Cuando vivís en el campo, la caza y la pesca son muy comunes. Durante muchos años me pareció muy raro lo contrario, que la gente nunca hubiera salido a cazar. A muchos les parece algo cruel, y yo nunca cacé un jabalí, por ejemplo, y nunca lo haría, pero para mí formaba parte, tanto como ir a juntar aceitunas al fondo del lote.
¿Vivían en el campo?
No, mi familia estaba bien económicamente. Y teníamos una casa en el campo y otra en la ciudad. Así que eso, como juntar higos y hacer dulce, o ir a sacarles las hormigas a la frutillas y separarlas, eran parte de lo cotidiano. Cuando te mudás a la ciudad, estás muy alejado de todo eso. Lo del crochet era parte de lo que te enseñaban. En realidad, mi madre me había enseñado a hacer un ojal, levantar un ruedo. En el colegio teníamos Trabajos Manuales, que era un plomo, una cosa sexista espantosa, porque mientras los pibes hacían carpintería, las minas estábamos con el tejido. Pero como tengo un infiernito en la cabeza, todo lo que sea tarea manual me relaja.
Después decidiste estudiar turismo.
Aunque para mí lo lógico era estudiar Letras, la carrera no tiene una preparación en escritura creativa, y decidí estudiar turismo con la estúpida idea de trabajar en algo que no me pareciera del todo desagradable, y en los ratos libres escribía. La terminé, pero ahí ya empecé a trabajar en periodismo. Pero como ya conté un millón de veces cómo empecé a ser periodista, no quisiera repetirlo.
Viendo en perspectiva tus libros, en Una historia sencilla se advierte un quiebre, tal vez impulsado por ese desafío de relatar la emoción, de contar su inmolación.
¿En qué lo ves?
En el efecto de tu mirada.
Esa era la idea. A lo mejor, hay una primera persona más arriesgada. Lo que pasa es que en Los suicidas del fin del mundo eran emociones muy bajas, muy oscuras. Y en Una historia sencilla y el último se trabaja con otra clase de emociones. Por supuesto que también el estilo va cambiando en cada libro. Uno no escribe igual que hace 20 años; va mutando. Cada vez que termino un libro siento que ya no me puedo exprimir más, y ahí siempre viene un cambio fuerte de forma, de manera de abordar. En ese sentido, en cada libro hay un rito de pasaje hacia otro lado, a otro estadio.

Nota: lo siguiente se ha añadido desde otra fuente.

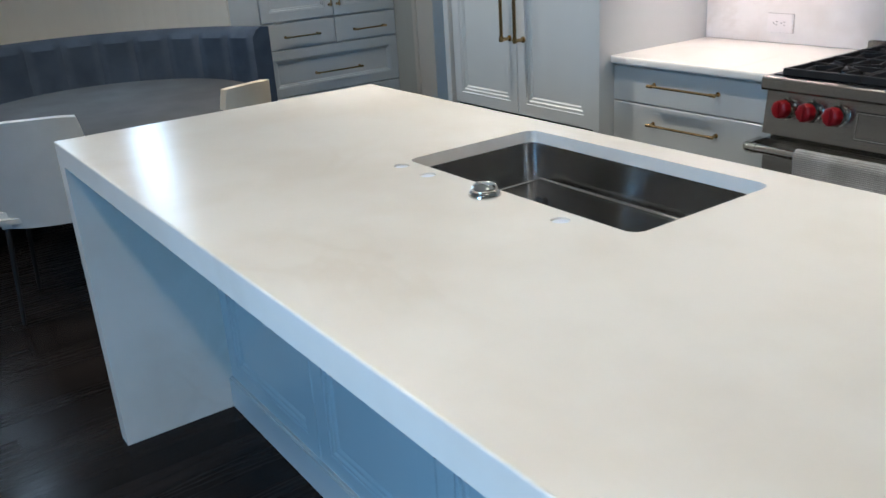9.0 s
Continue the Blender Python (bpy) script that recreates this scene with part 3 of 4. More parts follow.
for ex in (RX0 + 0.004, RX1 - 0.004):
    he = part("handle_end", box(ex - 0.021, ex + 0.021, -0.752, -0.655, 0.6705, 0.7095, 0.009), BRIGHT, dr, "rounded steel handle bracket", True)
    sg = -1 if ex < 0 else 1
    part("bracket_cap", rod((ex - sg * 0.0215, -0.742, 0.690), (ex - sg * 0.034, -0.742, 0.690), 0.0175, n=24), BRIGHT, he, "round collar", True)
bd = part("badge", box(-0.062, 0.078, -0.670, -0.664, 0.205, 0.258, 0.002), RANGESTEEL, dr, "small embossed steel badge")
for k in range(4):
    part("badge_bar", box(-0.048 + k * 0.030, -0.030 + k * 0.030, -0.672, -0.670, 0.218, 0.246), PANEL_GLASS, bd)
part("cooktop", box(RX0 + 0.012, RX1 - 0.012, -0.640, -0.048, 0.9205, 0.925, 0.001), ENAMEL, rng, "black enamel burner tray")
bg = part("back_trim", box(RX0, RX1, -0.046, -0.016, 0.915, 0.957, 0.002), RANGESTEEL, rng, "low perforated steel back trim")
for k in range(44):
    px = RX0 + 0.02 + k * (RX1 - RX0 - 0.04) / 43
    part("slot", box(px - 0.006, px + 0.006, -0.040, -0.022, 0.9572, 0.9578), HOLE, bg)
GX0, GX1 = -0.402, 0.420
GW = (GX1 - GX0) / 3
for k in range(3):
    gx0, gx1 = GX0 + k * GW + 0.001, GX0 + (k + 1) * GW - 0.001
    gy0, gy1 = -0.646, -0.056
    g = bmesh.new()
    t, zt = 0.013, 0.948
    add_box(g, gx0, gx1, gy0, gy0 + 0.016, 0.926, zt, 0.0015)
    add_box(g, gx0, gx1, gy1 - 0.016, gy1, 0.926, zt, 0.0015)
    add_box(g, gx0 + 0.0008, gx0 + t, gy0 + 0.003, gy1 - 0.003, 0.928, zt - 0.0008, 0.0015)
    add_box(g, gx1 - t, gx1 - 0.0008, gy0 + 0.003, gy1 - 0.003, 0.928, zt - 0.0008, 0.0015)
    ym = (gy0 + gy1) / 2
    add_box(g, gx0 + 0.003, gx1 - 0.003, ym - 0.006, ym + 0.006, 0.932, zt + 0.0008, 0.002)
    cx = (gx0 + gx1) / 2
    for cy in ((gy0 + ym) / 2, (gy1 + ym) / 2):
        bars = [((0.0, 0.020), (0.0, 0.140)), ((0.0, -0.020), (0.0, -0.140)), ((0.026, 0.0), (0.130, 0.0)), ((-0.026, 0.0), (-0.130, 0.0))]
        for ux, uy in ((1, 1), (1, -1), (-1, 1), (-1, -1)):
            bars += [((0.017 * ux, 0.015 * uy), (0.078 * ux, 0.058 * uy)), ((0.078 * ux, 0.058 * uy), (0.062 * ux, 0.140 * uy))]
        for q, ((ax, ay), (ex, ey)) in enumerate(bars):
            an, ln = math.atan2(ey - ay, ex - ax), math.hypot(ex - ax, ey - ay)
            fbm = box(-0.002, ln + 0.002, -0.0036, 0.0036, 0.932, zt + 0.0012 + 0.0004 * (q % 3), 0.0015)
            bmesh.ops.transform(fbm, matrix=Matrix.Translation((cx + ax, cy + ay, 0)) @ Matrix.Rotation(an, 4, "Z"), verts=fbm.verts)
            tmp = bpy.data.meshes.new("scratch")
            fbm.to_mesh(tmp)
            fbm.free()
            g.from_mesh(tmp)
            bpy.data.meshes.remove(tmp)
    part("grate", g, IRON, rng, "black cast iron burner grate")
    for cy in ((gy0 + ym) / 2, (gy1 + ym) / 2):
        m = Matrix.Translation((cx, cy, 0.925))
        bu = part("burner", lathe([(0.050, 0), (0.049, 0.003), (0.045, 0.004), (0.044, 0.009), (0.040, 0.010)], m), ENAMEL, rng, "black burner ring", True)
        part("cap", lathe([(0.036, 0.009), (0.040, 0.010), (0.040, 0.014), (0.036, 0.016), (0.010, 0.017)], m), IRON, bu, "black burner cap", True)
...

¿Por qué la entrevista te resulta antinatural?
No esto que estás haciendo ahora conmigo, sino el tipo de entrevista que hago para construir un perfil, que es hablar con la gente muchas veces y preguntarle cosas que están permitidas en un ámbito de levante. Es raro que una persona le esté contando todas esas cosas a alguien que acaba de conocer. Y, por otro lado, es muy antinatural porque el entrevistado siempre tiene que sentir que tiene cierto control de la situación, pero en realidad el que tiene que estar controlando es el entrevistador. Porque si tenés adelante a un entrevistador que no te produce curiosidad, que no te entusiasma, que te desafía, con el que no tenés empatía o es dubitativo... Es muy antinural.

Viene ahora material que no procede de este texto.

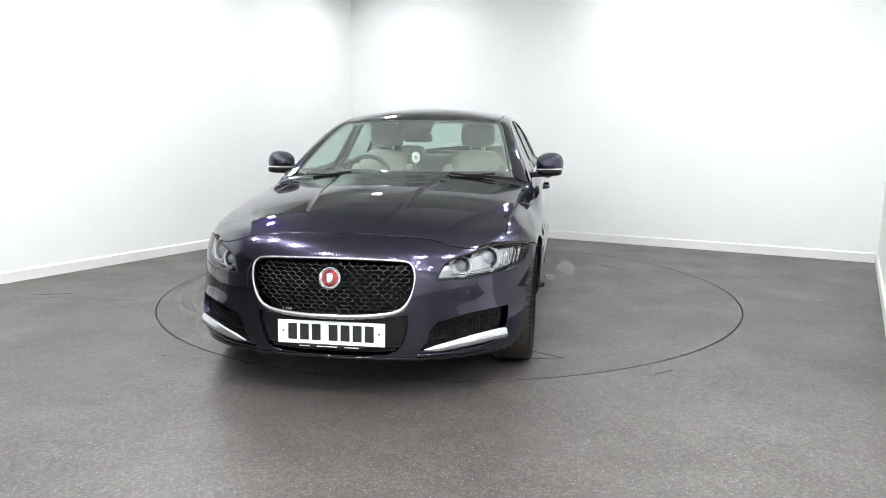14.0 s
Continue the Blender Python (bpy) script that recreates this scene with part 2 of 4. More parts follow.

¿Cómo ves cuando la crónica es un laboratorio de escritura en el que el rigor, el dato periodístico, está supeditado al clima, los protagonistas, el diálogo?
Si el estilo es un adorno al servicio de una historia que no se cuenta, todavía es un error peor. Si el periodista se pasa de listo, trata de hacer una demostración de todo lo que puede hacer con el estilo, y el contenido queda aplacado y al fondo, simplemente está mal hecho.

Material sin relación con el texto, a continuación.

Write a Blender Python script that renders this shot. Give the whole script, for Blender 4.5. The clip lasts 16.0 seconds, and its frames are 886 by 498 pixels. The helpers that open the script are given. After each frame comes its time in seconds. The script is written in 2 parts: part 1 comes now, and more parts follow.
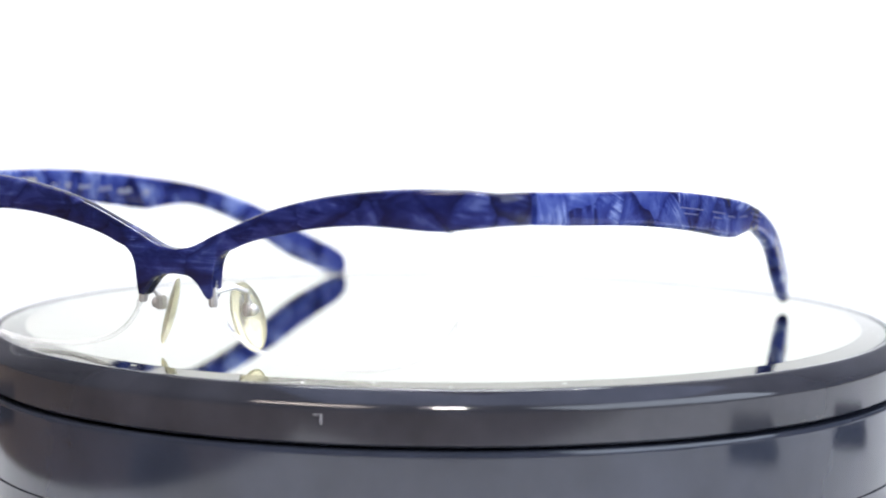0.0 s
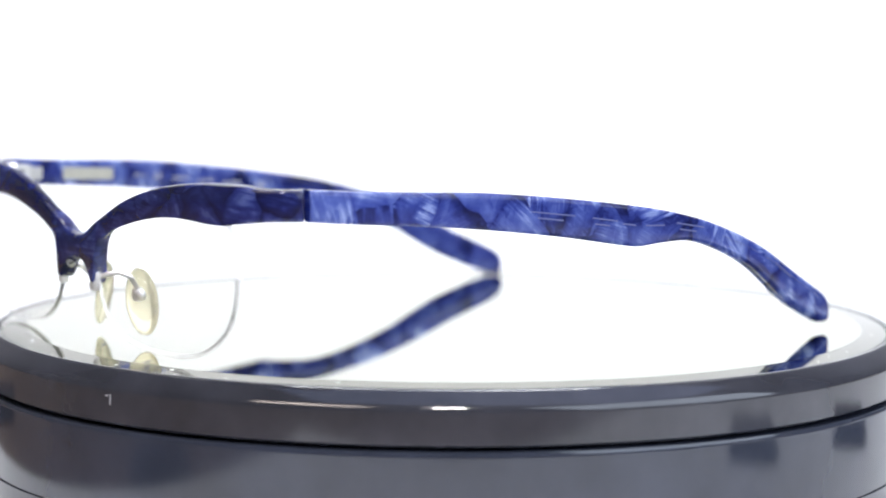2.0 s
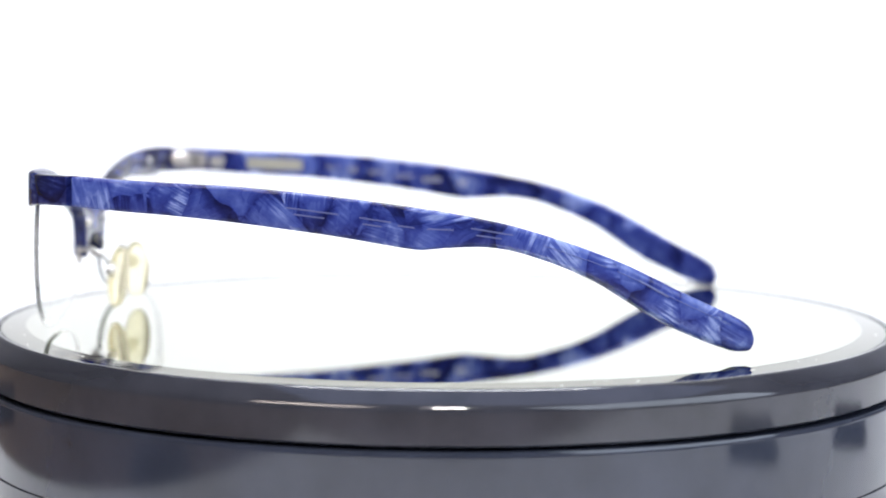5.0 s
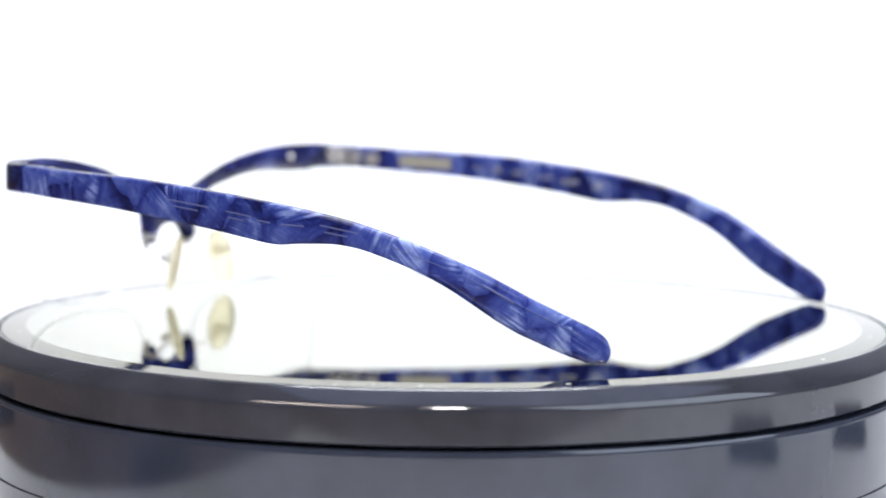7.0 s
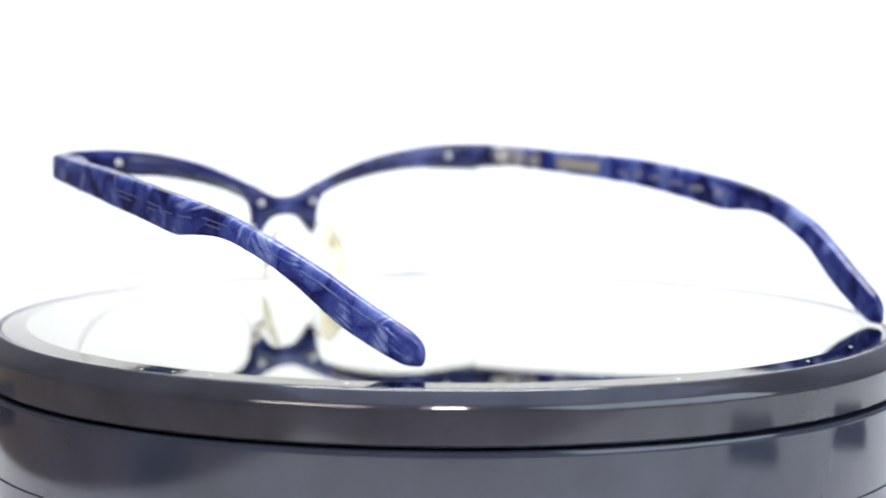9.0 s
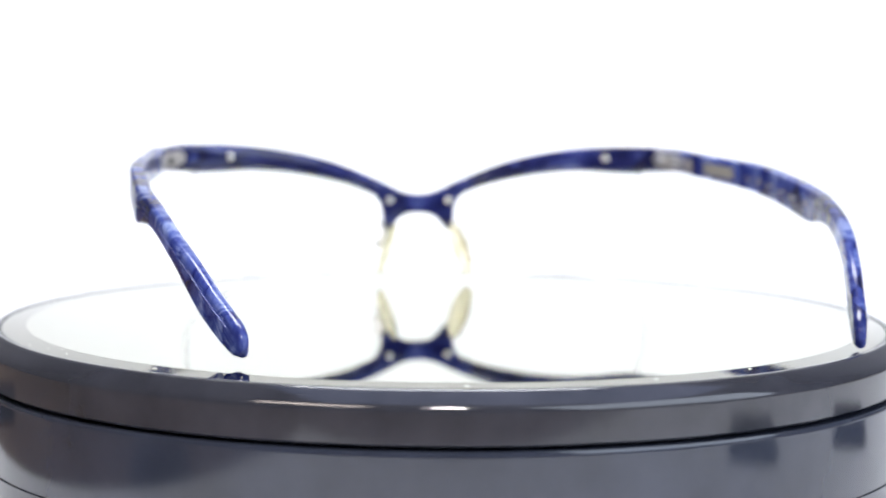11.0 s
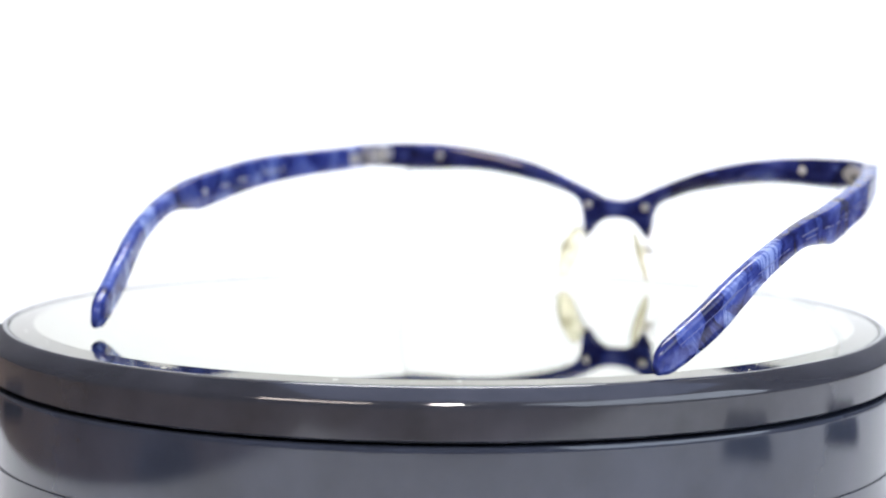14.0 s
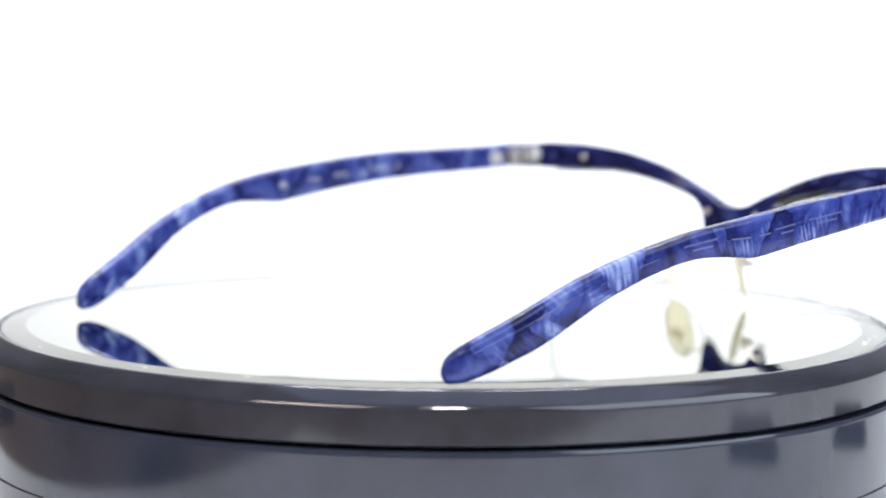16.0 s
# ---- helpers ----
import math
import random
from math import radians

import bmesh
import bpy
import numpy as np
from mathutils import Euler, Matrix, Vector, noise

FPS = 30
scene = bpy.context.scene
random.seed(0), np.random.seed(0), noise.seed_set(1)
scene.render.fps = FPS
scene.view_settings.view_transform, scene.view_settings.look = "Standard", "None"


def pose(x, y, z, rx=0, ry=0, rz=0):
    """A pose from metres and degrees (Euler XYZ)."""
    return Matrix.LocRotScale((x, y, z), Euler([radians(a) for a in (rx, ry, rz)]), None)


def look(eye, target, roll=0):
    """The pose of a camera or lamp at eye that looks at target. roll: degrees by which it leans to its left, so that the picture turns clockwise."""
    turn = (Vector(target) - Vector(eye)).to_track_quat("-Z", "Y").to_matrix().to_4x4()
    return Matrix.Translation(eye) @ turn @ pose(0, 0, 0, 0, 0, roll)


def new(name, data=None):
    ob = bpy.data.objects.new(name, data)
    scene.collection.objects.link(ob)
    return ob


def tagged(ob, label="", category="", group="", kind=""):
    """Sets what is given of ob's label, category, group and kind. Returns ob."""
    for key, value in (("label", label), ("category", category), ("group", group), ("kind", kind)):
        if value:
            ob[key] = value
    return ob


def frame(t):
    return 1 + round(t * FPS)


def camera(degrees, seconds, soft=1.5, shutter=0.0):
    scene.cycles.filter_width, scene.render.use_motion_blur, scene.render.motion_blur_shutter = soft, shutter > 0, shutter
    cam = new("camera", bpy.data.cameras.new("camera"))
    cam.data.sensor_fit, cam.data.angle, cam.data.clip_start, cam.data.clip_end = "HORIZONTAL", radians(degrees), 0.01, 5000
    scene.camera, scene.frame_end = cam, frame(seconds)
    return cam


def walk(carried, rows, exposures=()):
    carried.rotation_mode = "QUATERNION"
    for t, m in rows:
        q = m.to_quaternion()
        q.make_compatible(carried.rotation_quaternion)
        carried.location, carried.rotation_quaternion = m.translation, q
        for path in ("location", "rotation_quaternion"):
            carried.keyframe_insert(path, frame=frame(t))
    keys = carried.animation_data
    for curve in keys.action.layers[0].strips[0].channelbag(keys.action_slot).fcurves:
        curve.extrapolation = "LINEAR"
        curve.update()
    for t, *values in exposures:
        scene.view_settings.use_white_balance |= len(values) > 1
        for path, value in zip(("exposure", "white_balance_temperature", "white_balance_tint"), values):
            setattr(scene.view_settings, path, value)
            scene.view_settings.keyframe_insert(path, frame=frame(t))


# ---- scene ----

# ---- camera ----
# A tripod camera; as its focus shifts, its view point creeps a few millimetres along its axis.
cam = camera(23.32, 16.0, soft=1.9, shutter=0.3)
cam.data.dof.use_dof = True
cam.data.dof.focus_distance = 0.410
cam.data.dof.aperture_fstop = 12.5
EYE = Vector((0.0, -0.470, 0.0609))
AHEAD = Vector((-0.00334, 0.99534, -0.09635))


def stand(back):
    eye = EYE - AHEAD * back
    return look(eye, eye + AHEAD, 0.4)


walk(cam, [(0.0, stand(0.0)), (2.75, stand(0.0)), (3.0, stand(0.0054)), (3.6, stand(0.0054)), (4.0, stand(0.0011)), (4.4, stand(0.0)),
           (11.5, stand(0.0004)), (11.95, stand(0.0085)), (14.75, stand(0.0085)), (15.05, stand(0.0)), (16.0, stand(0.0))])

# ---- world and lamps ----
world = bpy.data.worlds.new("room_air")
scene.world = world
world.use_nodes = True
world.node_tree.nodes["Background"].inputs[0].default_value = (0.9, 0.95, 1.0, 1)
world.node_tree.nodes["Background"].inputs[1].default_value = 0.25
scene.view_settings.exposure = 0.08


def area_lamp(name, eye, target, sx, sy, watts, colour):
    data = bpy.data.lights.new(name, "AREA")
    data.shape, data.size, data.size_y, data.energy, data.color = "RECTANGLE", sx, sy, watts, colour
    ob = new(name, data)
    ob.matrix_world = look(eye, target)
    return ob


area_lamp("backdrop_light", (0.0, 0.30, 0.62), (0.0, 0.65, 0.14), 0.80, 0.12, 1.2, (0.99, 1.0, 1.0))
area_lamp("front_bulb_light", (0.015, -0.62, 0.58), (0.0, 0.0, 0.0), 0.09, 0.07, 3.0, (1.0, 0.98, 0.96))
area_lamp("side_panel_light", (-0.42, -0.60, 0.66), (0.0, 0.0, 0.02), 0.40, 0.14, 2.5, (1.0, 0.87, 0.80))
# Unseen fill lamp at the right, no window there; brightens the base and paper.
area_lamp("right_fill_light", (1.30, -0.85, 0.85), (0.05, 0.0, 0.0), 1.75, 1.4, 26.0, (0.75, 0.85, 1.0))
# Unseen lamp added overhead to brighten the paper round the turntable.
area_lamp("top_fill_light", (0.0, 0.20, 0.64), (0.0, 0.20, 0.0), 0.40, 0.24, 4.2, (0.95, 0.97, 1.0))
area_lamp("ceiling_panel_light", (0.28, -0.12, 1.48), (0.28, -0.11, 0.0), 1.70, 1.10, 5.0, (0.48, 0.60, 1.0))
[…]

¿Y cómo trabajás en el caso de tus contratapas de El País de Madrid?
En el caso de las contratapas siempre me pregunto: “¿Para qué voy a hablar de esto? ¿Para hablar de qué parte del ser humano?”. Si utilizo una anécdota de mi infancia o de mi adolescencia tiene que tener sentido. Porque si no, puede ser muy lindo para mí, pero ¿qué le estoy dando al lector? Siempre trato de decir: “Esta es una visión de esta pequeña parte del mundo”. Pero si uno quiere demostrar de qué está hecho, como periodista tiene que preguntarse para qué le sirve al lector. Si te hago un perfil a vos, seguramente voy a estar muy interesada en de qué estás hecha, pero si no te conozco y leo tus columnas en un diario y me contás qué te pasa, ¿qué me importa?